Prostate Cancer Diagnosis - MRI-Guided Biopsy
At HALO Diagnostics, we use MRI-guided biopsy to verify if or what type of cancer is present. MRI-guided biopsy is performed under an MRI which allows the team to guide a biopsy needle in real-time and target exactly the area of the prostate that looked suspicious under the screening mpMRI. This approach can ensure a more accurate sampling without damaging healthy prostate tissue compared to more traditional approaches.
Traditional Biopsy Can Miss 30% or More of Cancers
More traditional prostate biopsy procedures, like a transrectal ultrasound (TRUS) guided biopsy, take a “poke and hope” approach - poke the prostate multiple times and hope to hit the right area of the gland. With a TRUS biopsy, cores are taken with much less clear views of the prostate which often can lead to missing tumors at the front of the gland (area most distant from the rectal wall) and under-sampling the area furthest from the bladder. Because of this, a TRUS biopsy can miss 30% or more of cancers, potentially leading to inaccurate diagnoses.
MRI - Ultrasound Fusion Biopsy
Another frequently performed prostate biopsy is an MRI/Ultrasound Fusion Guided Biopsy. This approach can be more accurate than the traditional TRUS biopsy. To perform a fusion biopsy, a urologist will combine previously obtained MRI images of the prostate with real-time ultrasound imaging (hence the term fusion). While often not as accurate as an MRI-guided biopsy, MRI/Ultrasound Fusion Guided Biopsy is an improvement over the traditional TRUS approach.
Advantages of MRI-Guided Biopsy
- Specific targeting of tumor instead of random sampling - TRUS biopsy can miss aggressive lesions more than 30% of the time.
- Minimally invasive with fewer samples taken (3-4) instead of 12 samples with TRUS biopsy.
- Lower risk of pain and damage to the rectal wall.
- Reduced chances of infection.
- Increased sensitivity of detecting aggressive lesions with decreased potential for detecting indolent disease.
- Better detection means a reduction in overtreatment and helps prevent the psychological burden associated with misclassification of cancer stage.
- Better spatial localization with specialized software to reach tumor suspicious regions otherwise difficult to reach with TRUS biopsy.

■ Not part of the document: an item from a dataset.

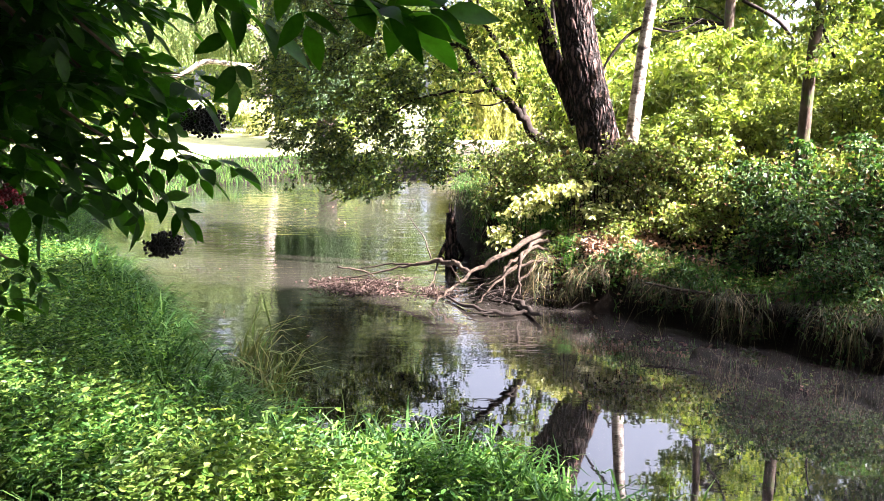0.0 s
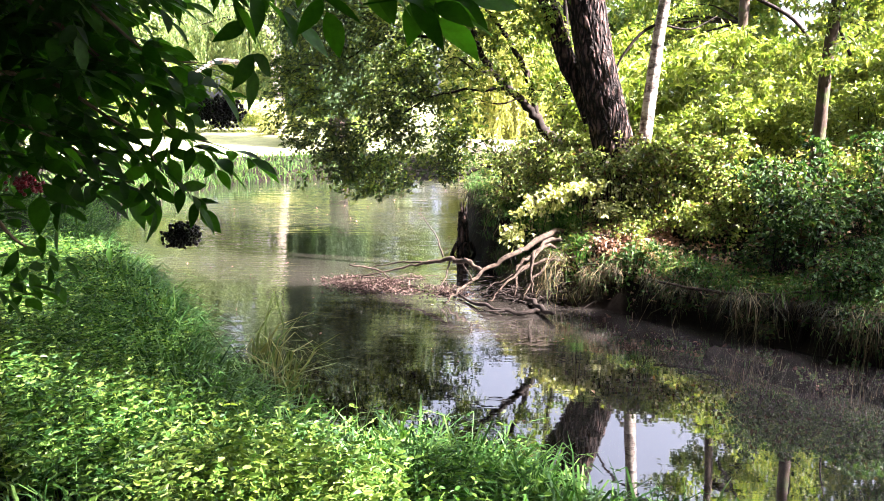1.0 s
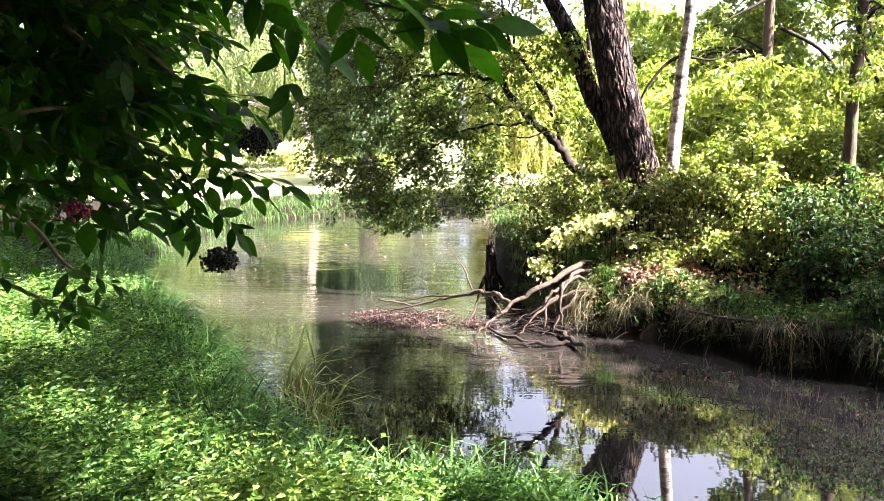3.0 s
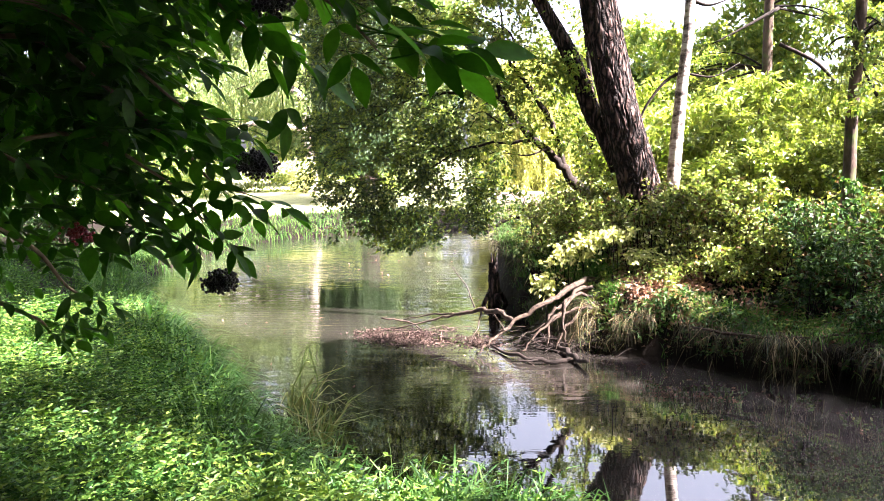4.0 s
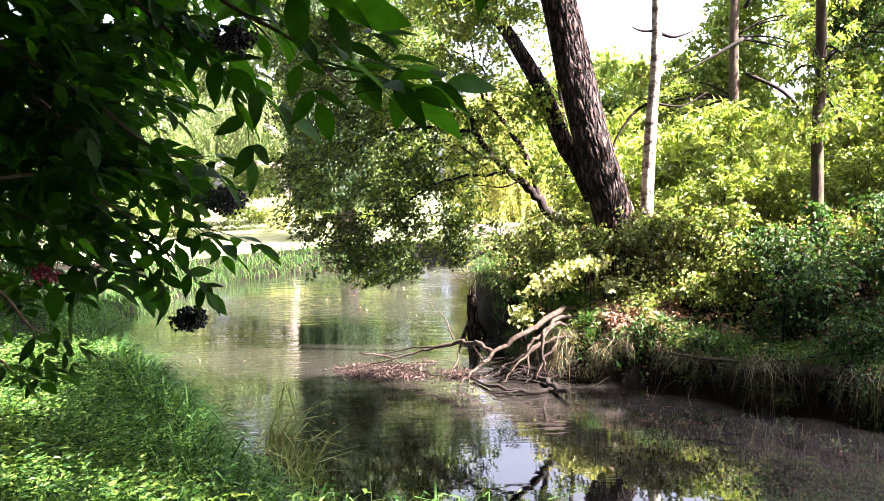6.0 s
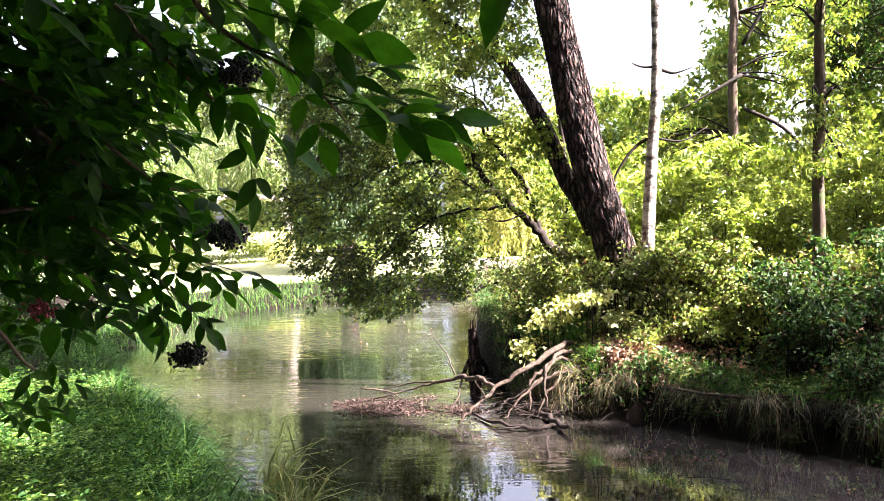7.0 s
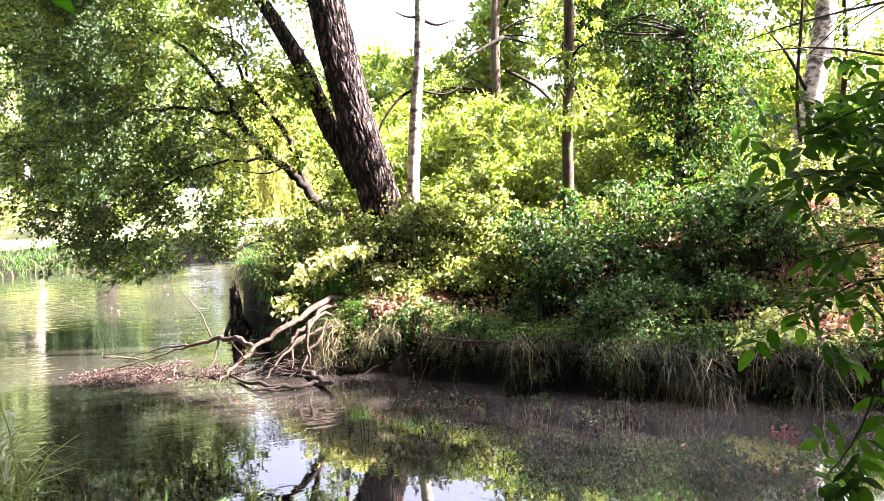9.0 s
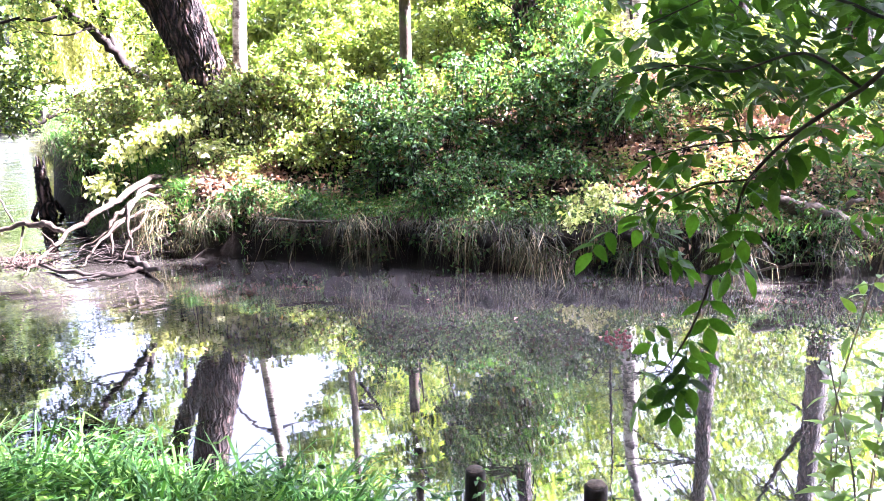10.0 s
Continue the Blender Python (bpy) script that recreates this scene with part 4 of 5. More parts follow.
        out.append(((x, y, on_ground(x, y) + rg.uniform(low, high)), (r * rg.uniform(0.9, 1.4), r, r * rg.uniform(0.6, 1.0))))
    return out


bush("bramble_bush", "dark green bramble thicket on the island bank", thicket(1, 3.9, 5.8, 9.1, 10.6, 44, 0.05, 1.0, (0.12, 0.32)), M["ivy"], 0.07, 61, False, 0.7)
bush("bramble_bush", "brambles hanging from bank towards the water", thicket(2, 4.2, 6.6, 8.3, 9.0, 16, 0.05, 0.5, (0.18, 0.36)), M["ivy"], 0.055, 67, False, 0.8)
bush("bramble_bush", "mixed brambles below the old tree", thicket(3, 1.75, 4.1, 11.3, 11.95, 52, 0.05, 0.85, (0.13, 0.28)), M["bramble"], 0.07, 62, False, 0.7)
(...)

Biomarker & Genomic Testing to Help Improve Diagnostic Accuracy and Treatment Selection
Much like the prostate specific antigen that is used in PSA testing, there are other biomarkers that may help your physician diagnose prostate cancer. HALO Dx works with ExosomeDx™ and is proud to offer the ExoDx Prostate Test, a urine-based test that is used similarly to a PSA test before biopsy. The test analyzes three cancer-specific biomarkers found in the urine that are associated with aggressive prostate cancer. These biomarkers or genes in this case are: ERG, PCA and SPDEF. This simple non-invasive test can help assess your risk of having clinically significant high-grade prostate cancer and help you and your doctor determine whether to proceed with or defer a prostate biopsy.
Along with traditional pathology of the biopsy results, HALO Dx offers genomic tests on the same tissue sample to help identify the appropriate treatment option(s) and help determine the metastatic potential of the tumor through the Decipher® Prostate Cancer Test. We have seen impressive results over the years and have demonstrated that the Decipher test can be used to help predict response to Laser Focal Therapy.
What Is a Gleason Score?
Based on the prostate biopsy pathology (how the cells appear under a microscope), doctors use the Gleason scoring system to classify how aggressive a cancer may be.
What Are Grade Groups?
Gleason scores are organized into grade groups. Grade groups are meant to be simpler and more accurate by breaking up Gleason score 7 into two subgroups. This helps prevent over treatment for those with low-grade prostate cancer. Grade Group 2 (Gleason pattern 3+4) means that the cancer cells in the largest area of the cancer are less aggressive than the cancer cells in the second largest area, and Grade Group 3 (Gleason pattern 4+3) means that the cancer cells in the largest area of the cancer are more aggressive than the cancer cells in the second largest area.